▶ _Written instruction_
Return the listing below unchanged, minus its pictures.

▶ _Dataset excerpt_
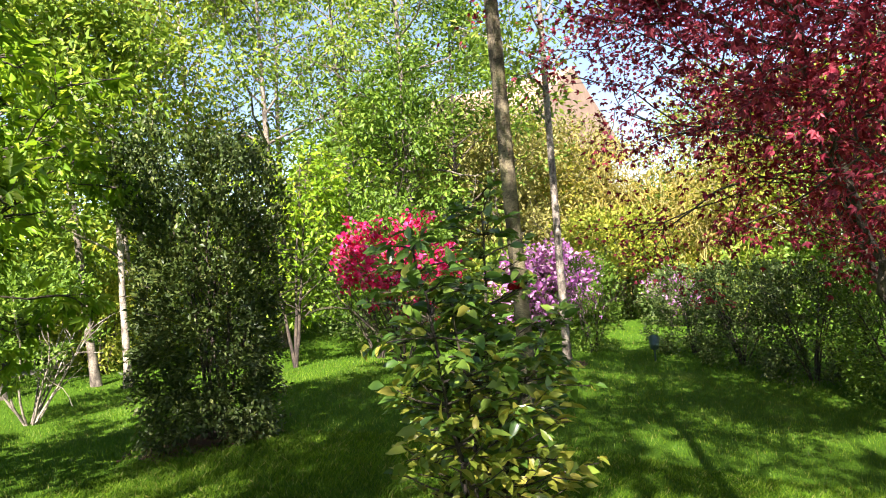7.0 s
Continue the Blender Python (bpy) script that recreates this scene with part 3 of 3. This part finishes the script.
# shrubs further on
make_shrub(2.3, 10.2, "tall grey-green loose shrub on the lawn edge", M_GREYGREEN, 26000, 0.054, ball(0.95, 0.95, 1.2, 1.25, 0.5), M_BARK, stems=16, height=2.2, spread=0.45, name="shrub", gaps=0.95, width=0.42, freq=5.5)
make_shrub(0.6, 11.2, "loose green shrub beside the path", M_MID, 7000, 0.07, ball(1.0, 1.0, 0.9, 1.0, 0.5), stems=9, height=1.5, spread=0.4, name="shrub", gaps=0.5)
make_shrub(6.4, 10.9, "thin shrub with pale bare lower stems", M_MID, 4500, 0.07, ball(0.9, 0.9, 0.75, 1.35, 0.3), M_BARK_PALE, stems=11, height=1.6, spread=0.5, name="shrub", gaps=0.6)
make_shrub(10.2, 13.4, "bushy shrub with bright yellow-green leaves", M_YELLOW, 4500, 0.09, ball(0.9, 0.9, 0.9, 1.0, 0.3), height=1.6, name="shrub", gaps=0.4)
make_shrub(12.0, 4.9, "small olive shrub on the lawn edge", M_MID, 2500, 0.07, column(0.35, 0.5, 0.4, 1.5), height=1.3, name="shrub", gaps=0.5)
for k, (sx, sy) in enumerate(((7.6, 0.5), (8.6, 1.3), (9.6, 2.0), (10.7, 2.7), (11.9, 3.3), (6.6, -0.5), (5.6, -1.4))):
    make_shrub(sx, sy, "dark evergreen hedge shrub along the lawn", (M_DARK, M_MID, M_DARK, M_GREYGREEN, M_GREYGREEN, M_DARK, M_MID)[k], 6500, 0.055, column(0.6, 0.75, 0.6, 1.55 - 0.05 * k), height=1.4, spread=0.3, gaps=0.8, freq=5.0, name="hedge_shrub")

# crimson maples
CRIMSON = dict(split=True, name="red_maple", category="maple", lobes=3, width=0.36)
make_tree(6.1, 1.6, 4.3, 0.046, "crimson Japanese maple with spreading tiers on forked stems", M_REDLEAF, M_BARK_DARK, 0.34, 2.15, 12, 41000, 0.056, 0.11, (0.04, 0.02), stems=5, rise=0.28, sub=5, spread=0.46, stem_wobble=0.42, **CRIMSON)
make_tree(-2.2, 14.6, 3.5, 0.06, "crimson maple behind the path", M_REDLEAF, M_BARK_DARK, 0.38, 1.15, 16, 8000, 0.10, 0.15, rise=0.4, **CRIMSON)
make_tree(-5.6, 13.2, 3.8, 0.05, "red-leaved maple among green trees", M_REDLEAF, M_BARK_DARK, 0.45, 1.7, 10, 2600, 0.11, 0.16, rise=0.3, **CRIMSON)
for sx, sy in ((8.2, 17.0), (9.6, 16.6)):
    make_shrub(sx, sy, "low crimson-leaved maple shrub", M_REDLEAF, 2600, 0.10, ball(0.9, 0.9, 0.55, 0.6, 0.4), height=0.9, name="red_maple_shrub", lobes=3, width=0.36)

# green trees at the left of the path
for k, (tx, ty, th, r) in enumerate(((-5.6, 11.6, 4.8, 2.3), (-5.4, 7.8, 4.6, 2.2), (-7.8, 9.8, 5.6, 2.5), (-3.9, 13.6, 5.0, 2.0), (-8.2, 13.4, 6.0, 2.6))):
    make_tree(tx, ty, th, 0.07, "low spreading green maple in shade", M_MID, M_BARK_DARK, 0.2, r, 19, 5000, 0.125, 0.15, stems=1, name="green_maple", lobes=3, width=0.4, rise=0.35, spread=0.2)
# unseen trees towards the sun, added to cast dappled shade on the lawn
for tx, ty, th, r in ((-5.9, 4.6, 4.2, 1.2), (-6.0, 6.2, 4.2, 1.2), (-3.3, 1.1, 8.4, 1.8), (-2.9, 3.0, 7.8, 1.6), (-3.7, 4.3, 7.2, 1.7), (-1.9, -1.2, 7.6, 1.7), (-6.0, -2.4, 7.5, 1.9), (-5.7, 5.2, 8.6, 1.9), (-6.6, 3.3, 6.2, 2.0), (-7.4, 5.5, 6.4, 1.9)):
    make_tree(tx, ty, th, 0.09, "unseen tall green tree added to shade the lawn", M_MID, M_BARK, 0.64 if th > 7 else 0.4, r, 15, 2400 if ty in (3.0, -1.2, 4.3) or th < 5 else 3500, 0.13, 0.08, name="unseen_shade_tree")

# woodland around
for tx, ty, th, r in ((19.6, 8.6, 5.3, 2.2), (20.6, 6.6, 5.0, 2.0), (17.2, 7.6, 4.4, 1.7)):
    make_tree(tx, ty, th, 0.08, "dense olive-brown tree in front of the house", M_OLIVE, M_BARK, 0.12, r, 20, 9000, 0.12, 0.2, name="woodland_tree", group="woodland trees", sub=5, twigs=1, rise=0.35)
KINDS = [("fresh green woodland tree behind the lawn", M_FRESH, M_BARK, 0.25), ("yellow-green woodland tree behind the lawn", M_YELLOW, M_BARK_PALE, 0.3), ("mid green woodland tree behind the lawn", M_MID, M_BARK_DARK, 0.2),
         ("fresh green woodland tree with pale bark", M_FRESH, M_BARK_PALE, 0.3)]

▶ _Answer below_
7.0 s
Continue the Blender Python (bpy) script that recreates this scene with part 3 of 3. This part finishes the script.
# shrubs further on
make_shrub(2.3, 10.2, "tall grey-green loose shrub on the lawn edge", M_GREYGREEN, 26000, 0.054, ball(0.95, 0.95, 1.2, 1.25, 0.5), M_BARK, stems=16, height=2.2, spread=0.45, name="shrub", gaps=0.95, width=0.42, freq=5.5)
make_shrub(0.6, 11.2, "loose green shrub beside the path", M_MID, 7000, 0.07, ball(1.0, 1.0, 0.9, 1.0, 0.5), stems=9, height=1.5, spread=0.4, name="shrub", gaps=0.5)
make_shrub(6.4, 10.9, "thin shrub with pale bare lower stems", M_MID, 4500, 0.07, ball(0.9, 0.9, 0.75, 1.35, 0.3), M_BARK_PALE, stems=11, height=1.6, spread=0.5, name="shrub", gaps=0.6)
make_shrub(10.2, 13.4, "bushy shrub with bright yellow-green leaves", M_YELLOW, 4500, 0.09, ball(0.9, 0.9, 0.9, 1.0, 0.3), height=1.6, name="shrub", gaps=0.4)
make_shrub(12.0, 4.9, "small olive shrub on the lawn edge", M_MID, 2500, 0.07, column(0.35, 0.5, 0.4, 1.5), height=1.3, name="shrub", gaps=0.5)
for k, (sx, sy) in enumerate(((7.6, 0.5), (8.6, 1.3), (9.6, 2.0), (10.7, 2.7), (11.9, 3.3), (6.6, -0.5), (5.6, -1.4))):
    make_shrub(sx, sy, "dark evergreen hedge shrub along the lawn", (M_DARK, M_MID, M_DARK, M_GREYGREEN, M_GREYGREEN, M_DARK, M_MID)[k], 6500, 0.055, column(0.6, 0.75, 0.6, 1.55 - 0.05 * k), height=1.4, spread=0.3, gaps=0.8, freq=5.0, name="hedge_shrub")

# crimson maples
CRIMSON = dict(split=True, name="red_maple", category="maple", lobes=3, width=0.36)
make_tree(6.1, 1.6, 4.3, 0.046, "crimson Japanese maple with spreading tiers on forked stems", M_REDLEAF, M_BARK_DARK, 0.34, 2.15, 12, 41000, 0.056, 0.11, (0.04, 0.02), stems=5, rise=0.28, sub=5, spread=0.46, stem_wobble=0.42, **CRIMSON)
make_tree(-2.2, 14.6, 3.5, 0.06, "crimson maple behind the path", M_REDLEAF, M_BARK_DARK, 0.38, 1.15, 16, 8000, 0.10, 0.15, rise=0.4, **CRIMSON)
make_tree(-5.6, 13.2, 3.8, 0.05, "red-leaved maple among green trees", M_REDLEAF, M_BARK_DARK, 0.45, 1.7, 10, 2600, 0.11, 0.16, rise=0.3, **CRIMSON)
for sx, sy in ((8.2, 17.0), (9.6, 16.6)):
    make_shrub(sx, sy, "low crimson-leaved maple shrub", M_REDLEAF, 2600, 0.10, ball(0.9, 0.9, 0.55, 0.6, 0.4), height=0.9, name="red_maple_shrub", lobes=3, width=0.36)

# green trees at the left of the path
for k, (tx, ty, th, r) in enumerate(((-5.6, 11.6, 4.8, 2.3), (-5.4, 7.8, 4.6, 2.2), (-7.8, 9.8, 5.6, 2.5), (-3.9, 13.6, 5.0, 2.0), (-8.2, 13.4, 6.0, 2.6))):
    make_tree(tx, ty, th, 0.07, "low spreading green maple in shade", M_MID, M_BARK_DARK, 0.2, r, 19, 5000, 0.125, 0.15, stems=1, name="green_maple", lobes=3, width=0.4, rise=0.35, spread=0.2)
# unseen trees towards the sun, added to cast dappled shade on the lawn
for tx, ty, th, r in ((-5.9, 4.6, 4.2, 1.2), (-6.0, 6.2, 4.2, 1.2), (-3.3, 1.1, 8.4, 1.8), (-2.9, 3.0, 7.8, 1.6), (-3.7, 4.3, 7.2, 1.7), (-1.9, -1.2, 7.6, 1.7), (-6.0, -2.4, 7.5, 1.9), (-5.7, 5.2, 8.6, 1.9), (-6.6, 3.3, 6.2, 2.0), (-7.4, 5.5, 6.4, 1.9)):
    make_tree(tx, ty, th, 0.09, "unseen tall green tree added to shade the lawn", M_MID, M_BARK, 0.64 if th > 7 else 0.4, r, 15, 2400 if ty in (3.0, -1.2, 4.3) or th < 5 else 3500, 0.13, 0.08, name="unseen_shade_tree")

# woodland around
for tx, ty, th, r in ((19.6, 8.6, 5.3, 2.2), (20.6, 6.6, 5.0, 2.0), (17.2, 7.6, 4.4, 1.7)):
    make_tree(tx, ty, th, 0.08, "dense olive-brown tree in front of the house", M_OLIVE, M_BARK, 0.12, r, 20, 9000, 0.12, 0.2, name="woodland_tree", group="woodland trees", sub=5, twigs=1, rise=0.35)
KINDS = [("fresh green woodland tree behind the lawn", M_FRESH, M_BARK, 0.25), ("yellow-green woodland tree behind the lawn", M_YELLOW, M_BARK_PALE, 0.3), ("mid green woodland tree behind the lawn", M_MID, M_BARK_DARK, 0.2),
         ("fresh green woodland tree with pale bark", M_FRESH, M_BARK_PALE, 0.3)]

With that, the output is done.